Dora pede ao garoto que, quando sentir falta dela, dê uma olhada no retratinho que tiraram juntos, e arremata a carta: "Eu digo isso porque tenho medo que um dia você também me esqueça. Tenho saudade do meu pai. Tenho saudade de tudo."

Esse epílogo, embora triste, melancólico, embute uma ponta de esperança. Josué, orfão de mãe, encontra os irmãos mais velhos, e ganha a perspectiva de ter, enfim, uma família.
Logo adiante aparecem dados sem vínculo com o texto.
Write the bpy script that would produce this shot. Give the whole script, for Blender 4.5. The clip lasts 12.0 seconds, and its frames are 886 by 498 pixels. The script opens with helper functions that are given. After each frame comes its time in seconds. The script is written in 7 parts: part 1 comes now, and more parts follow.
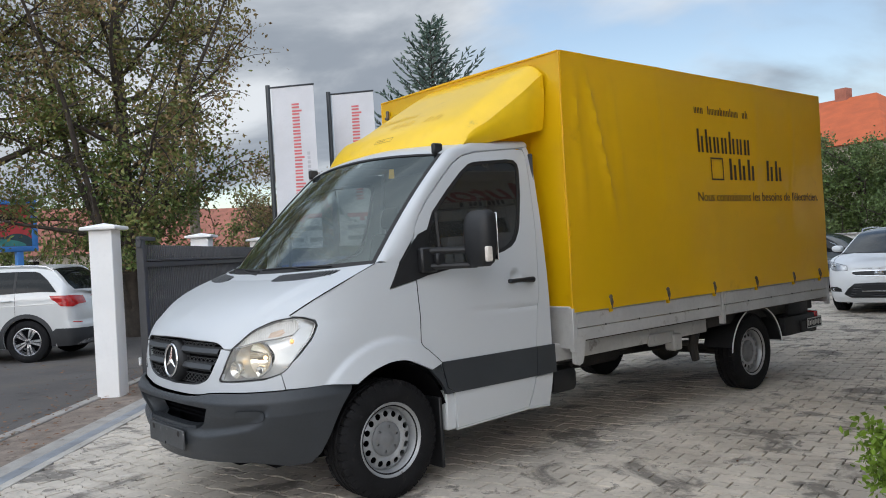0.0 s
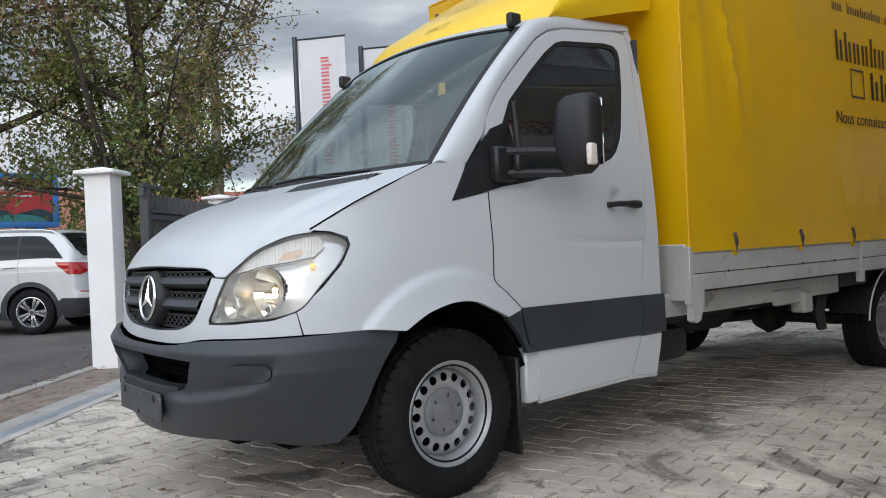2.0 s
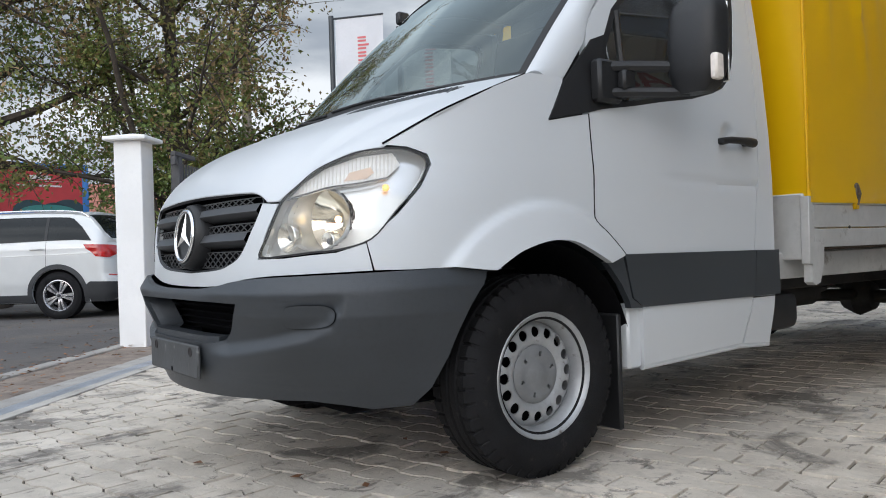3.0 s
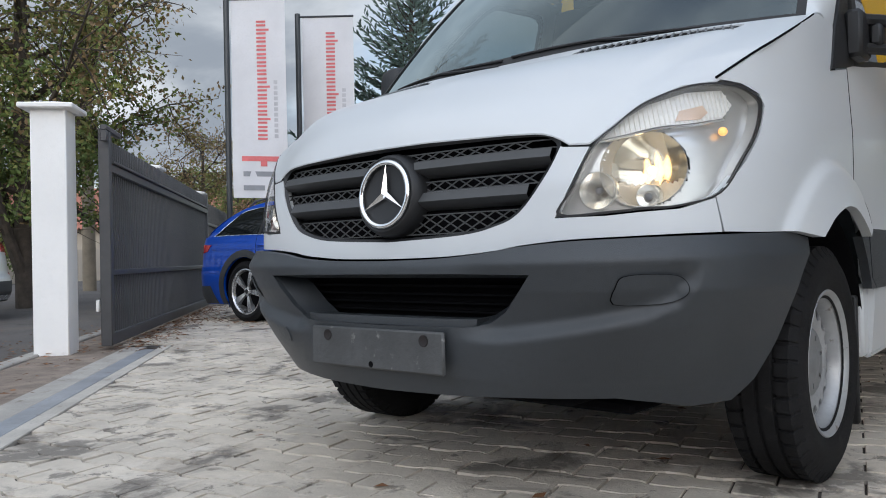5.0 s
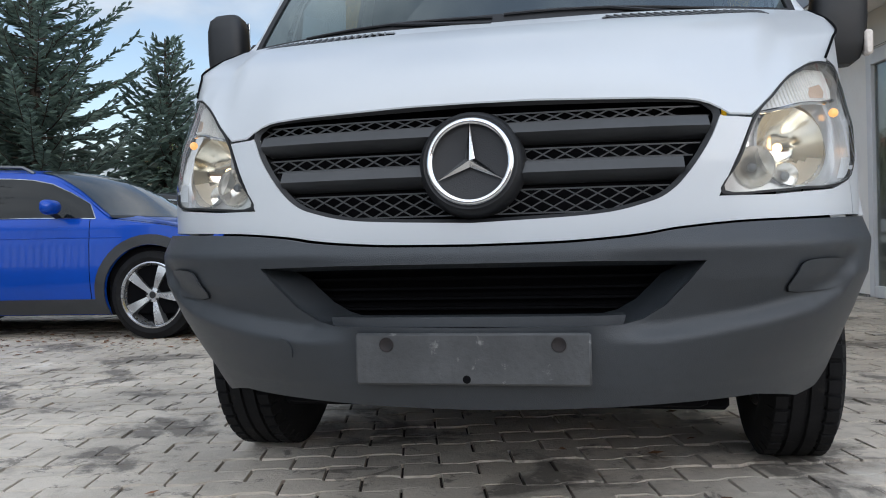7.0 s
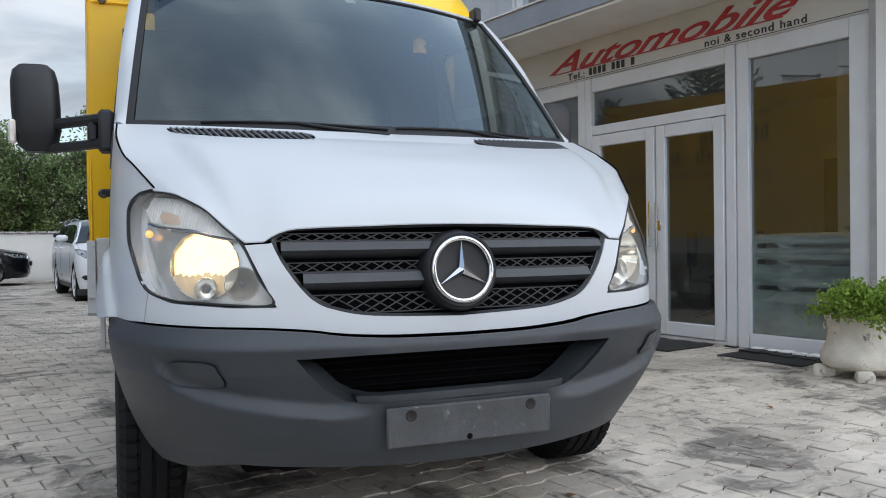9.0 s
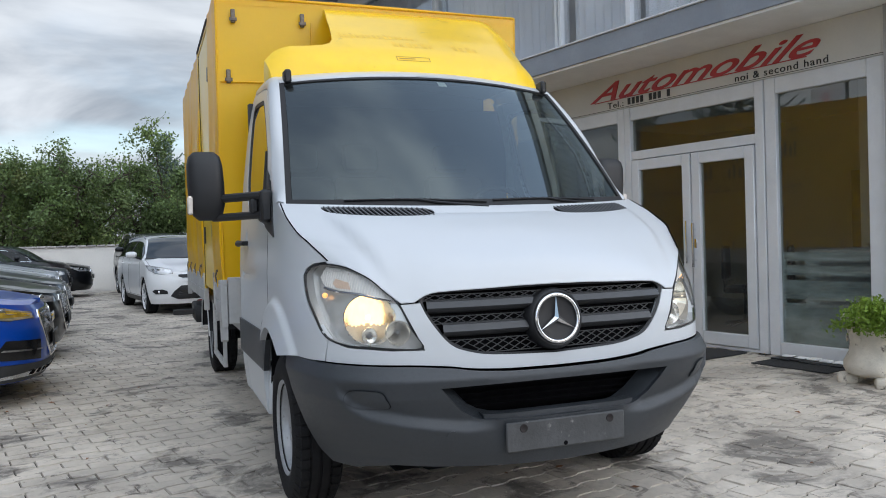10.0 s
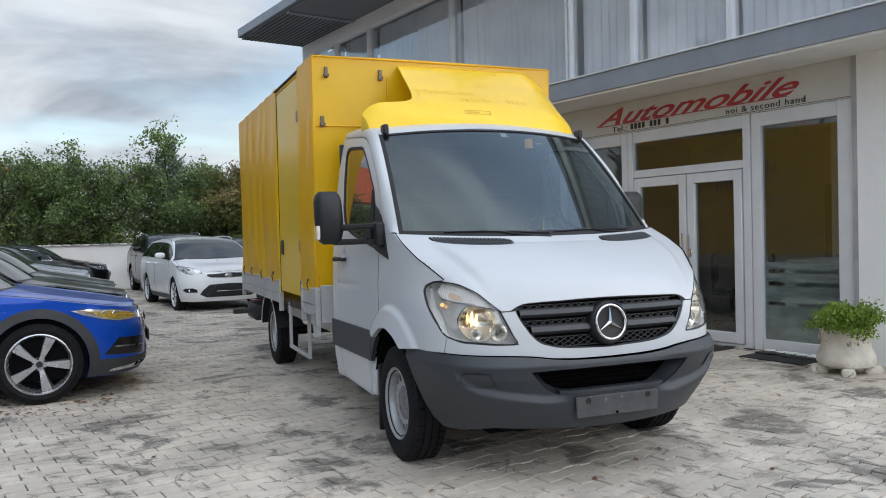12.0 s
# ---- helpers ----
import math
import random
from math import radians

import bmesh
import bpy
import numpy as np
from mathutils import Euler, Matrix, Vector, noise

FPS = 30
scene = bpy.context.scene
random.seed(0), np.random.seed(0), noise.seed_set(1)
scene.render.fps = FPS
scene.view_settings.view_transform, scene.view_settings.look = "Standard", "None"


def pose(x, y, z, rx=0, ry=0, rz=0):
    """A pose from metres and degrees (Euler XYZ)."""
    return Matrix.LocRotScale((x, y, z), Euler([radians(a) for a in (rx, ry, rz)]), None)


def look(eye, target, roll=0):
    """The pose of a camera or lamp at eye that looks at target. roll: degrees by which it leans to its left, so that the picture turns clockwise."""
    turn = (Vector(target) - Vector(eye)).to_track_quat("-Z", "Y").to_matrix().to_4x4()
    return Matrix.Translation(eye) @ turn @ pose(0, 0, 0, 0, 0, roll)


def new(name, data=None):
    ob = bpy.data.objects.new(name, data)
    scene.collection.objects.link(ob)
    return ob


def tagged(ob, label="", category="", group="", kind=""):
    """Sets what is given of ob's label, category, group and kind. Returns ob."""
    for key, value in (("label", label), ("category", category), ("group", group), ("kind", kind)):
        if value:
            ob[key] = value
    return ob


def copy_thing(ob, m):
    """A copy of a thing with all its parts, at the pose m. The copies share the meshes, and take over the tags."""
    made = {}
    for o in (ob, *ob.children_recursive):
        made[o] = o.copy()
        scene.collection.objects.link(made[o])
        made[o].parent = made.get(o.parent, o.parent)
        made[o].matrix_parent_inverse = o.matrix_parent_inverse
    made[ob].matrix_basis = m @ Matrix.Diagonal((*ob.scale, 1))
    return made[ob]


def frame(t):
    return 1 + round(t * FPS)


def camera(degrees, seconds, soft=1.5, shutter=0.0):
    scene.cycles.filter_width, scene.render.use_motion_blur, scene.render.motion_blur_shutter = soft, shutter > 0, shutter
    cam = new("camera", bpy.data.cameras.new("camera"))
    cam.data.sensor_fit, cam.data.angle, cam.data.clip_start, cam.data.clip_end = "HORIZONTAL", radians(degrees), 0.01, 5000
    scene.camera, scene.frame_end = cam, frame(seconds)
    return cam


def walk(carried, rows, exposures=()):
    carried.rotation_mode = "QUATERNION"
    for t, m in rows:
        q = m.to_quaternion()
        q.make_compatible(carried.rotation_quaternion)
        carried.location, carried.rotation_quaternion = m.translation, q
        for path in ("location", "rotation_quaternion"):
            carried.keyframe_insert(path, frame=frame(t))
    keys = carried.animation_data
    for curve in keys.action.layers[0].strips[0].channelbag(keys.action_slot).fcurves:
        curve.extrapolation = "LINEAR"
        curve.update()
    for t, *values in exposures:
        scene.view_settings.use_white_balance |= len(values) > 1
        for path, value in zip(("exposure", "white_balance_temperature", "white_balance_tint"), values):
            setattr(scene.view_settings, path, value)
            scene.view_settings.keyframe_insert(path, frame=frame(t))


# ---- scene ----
cam = camera(58.4, 12.0, soft=1.0)
PATH = [
    (0, (4.883, -2.818, 1.481), (3.358, -1.525, 1.488), -3.3),
    (0.5, (4.613, -2.667, 1.438), (3.103, -1.356, 1.439), -3.2),
    (1, (4.302, -2.434, 1.345), (2.789, -1.126, 1.34), -3.0),
    (1.5, (3.942, -2.275, 1.204), (2.404, -0.996, 1.197), -2.9),
    (2, (3.635, -2.105, 1.079), (2.065, -0.867, 1.072), -2.6),
    (2.5, (3.337, -1.94, 0.929), (1.738, -0.739, 0.925), -2.2),
    (3, (3.035, -1.957, 0.818), (1.427, -0.768, 0.822), -1.9),
    (3.5, (2.723, -2.072, 0.755), (1.14, -0.849, 0.766), -1.8),
    (5.5, (1.301, -2.766, 0.714), (0.179, -1.11, 0.733), -1.3),
    (6, (0.948, -2.819, 0.724), (0.053, -1.031, 0.74), -1.6),
    (6.5, (0.619, -2.776, 0.701), (-0.015, -0.879, 0.709), -1.9),
    (8.5, (-0.69, -2.879, 0.897), (-0.19, -0.943, 0.862), 0.5),
    (9, (-1.001, -3.17, 0.998), (-0.226, -1.326, 0.974), -0.7),
    (9.5, (-1.341, -3.517, 1.136), (-0.553, -1.679, 1.113), -1.3),
    (10, (-1.587, -3.829, 1.247), (-0.879, -1.959, 1.22), -1.7),
    (10.5, (-1.83, -4.101, 1.306), (-1.185, -2.208, 1.278), -1.6),
    (11, (-2.162, -4.269, 1.345), (-1.522, -2.374, 1.316), -1.5),
    (11.5, (-2.367, -4.53, 1.389), (-1.679, -2.652, 1.356), -1.5),
    (12, (-2.574, -4.751, 1.435), (-1.818, -2.899, 1.394), -1.4),
]
EXPOSURES = [(0.0, 0.50, 6400, 10), (2.0, 0.58, 6400, 10), (3.0, 0.72, 6400, 10), (3.6, 0.72, 6350, 10), (5.5, 0.50, 6350, 10), (6.6, 0.52, 6300, 10), (8.5, 0.66, 6250, 10), (9.5, 0.62, 6250, 10), (12.0, 0.58, 6350, 10)]
walk(cam, [(t, look(eye, target, roll)) for t, eye, target, roll in PATH], EXPOSURES)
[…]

E ela, antes uma mulher amarga, desesperançada e egoísta, parece reencontrar a sua humanidade.

Mas voltemos à frase de Dora, aquela em que a personagem diz ter medo do esquecimento e, ao mesmo tempo, sentir saudade de tudo. Quem já viveu um tanto, e tem, como eu, o hábito de olhar com frequência pelo retrovisor, de revisitar estradas percorridas, em busca de novos significados para antigas paisagens, sente, como a personagem de Fernanda Montenegro, o temor de que essa jornada seja, no fim das contas, uma longa estrada solitária. E, além da nostalgia, a tal "saudade de tudo" seja o único legado da existência quando finalmente chegarmos ao destino, seja ele qual for.
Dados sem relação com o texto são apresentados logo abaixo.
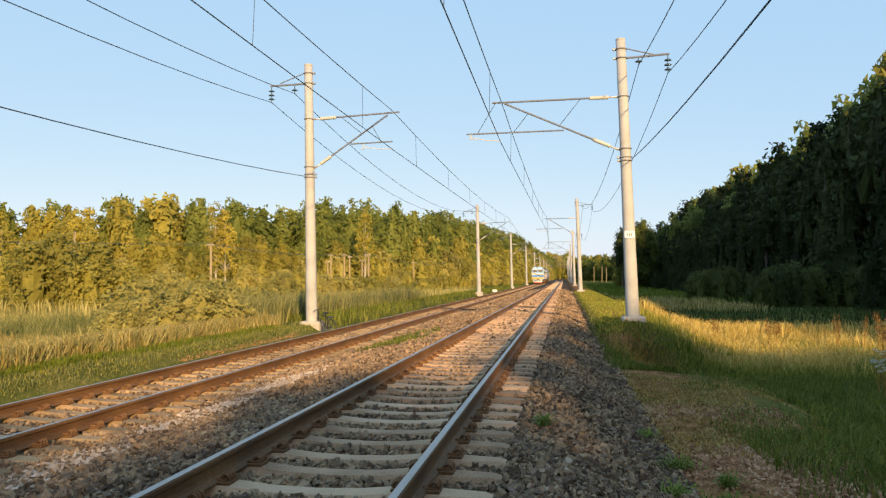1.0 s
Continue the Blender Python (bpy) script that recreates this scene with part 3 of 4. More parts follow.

Nas últimas semanas, ao assistir aos primeiros capítulos da nova versão de Gabriela, revi alguns momentos do passado como quem vê um filme e, confesso, fui derrubado por uma lufada de nostalgia.

Tinha 10 anos quando a histórica adaptação do romance de Jorge Amado estreou na Rede Globo. A novela, escrita por Walter George Durst e dirigida por Walter Avancini, virou em pouco tempo um fenômeno cultural – e um acontecimento de grandes proporções na minha família. Só se falava das ousadas – e sensualíssimas, para os daquela, ou de qualquer época – cenas de amor entre a personagem-título, uma desinibida retirante do interior da Bahia, de pele morena e pés descalços, e o turco Nacib, que na verdade é sírio-libanês.

Gabriela e Nacib se deitavam e se amavam diante das câmeras – e do Brasil inteiro – ao som de temas de Dori Caymmi e de "Alegre Menina", cujos belos versos eram cantados por um ainda quase desconhecido compositor alagoano chamado Djavan. E o país, em plena era da pornochanchada, se chocava e se deleitava, encantado em ver tudo aquilo no conforto do lar.

Talvez por causa desse alto teor erótico, considerado uma temeridade nos anos de chumbo de ditadura militar, eu era, digamos, "proibido" de ficar acordado até as 10 horas da noite para assistir ao folhetim. "Não é programa para criança", cansei de ouvir. Mesmo assim, eu desafiava as regras domésticas e lembro de ter visto, escondido, muitos dos 130 e poucos capítulos de Gabriela.

Esperava minha mãe, que entrava no trabalho muito cedo, pegar no sono e, pé ante pé, saía do quarto sem fazer qualquer barulho. Sentava-me no tapete da sala de nosso partamento em Copacabana, a dois, três palmos do primeiro aparelho de televisão em cores que tivemos, e mergulhava na Ilhéus dos anos 20. Inebriado.

Tamanha foi minha surpresa, portanto, quando, na semana de encerramento da novela, em outubro de 1975, meus pais me disseram que eu iria ver Gabriela pessoalmente. "Como assim?", devo ter pensado. Tínhamos conhecidos envolvidos na organização de uma festa que seria realizada, com a presença do elenco principal, no antigo Pavilhão de São Cristovão, hoje Centro Luiz Gonzaga de Tradições Nordestinas, no Rio de Janeiro.

Muita gente, forró comendo solto, temas da novela nos alto-falantes. E nada da Gabriela. Até que fui puxado pela mão até um canto do grande salão, onde estava parte dos atores da novela. Primeiro vi Mundinho Falcão (José Wilker), que, para meu espanto, estava loiro, já com ares de outro personagem de Amado, o mulherengo e despudorado Vadinho, de quem, àquela altura, eu nunca tinha ouvido falar. E, logo em seguida, me levaram até ela: Gabriela, já com os cabelos alisados e bem mais curtos, à altura do ombro, se transmutando em Dona Flor. Linda, de grandes olhos castanhos e muito simpática, ela me perguntou: "Você é paranaense como eu?"

Mudo de timidez, não disse nada. Até que ela se abaixou um pouco, me olhou fixo e disse: "Você gosta da história do Gato de Botas. Eu sou a Gata de Botas!". Imediatamente reparei que as chinelas ruças de Gabriela eram mesmo coisas do passado. No seu lugar, calçados de canos e saltos bem altos. Daí veio o beijo, estalado, no rosto.

Sônia Braga, Gabriela e Dona Flor tinham me beijado. E agora as três me afagavam os cabelos.

Do resto daquela noite sobrou muito pouco em minha memória. Apenas lembro de termos dado carona para a atriz veterana Heloisa Mafalda, a Maria Machadão, dona do Bataclã, o prostíbulo da novela, que morava dos nosso lados. E que voltei dormindo, feliz da vida, no carro.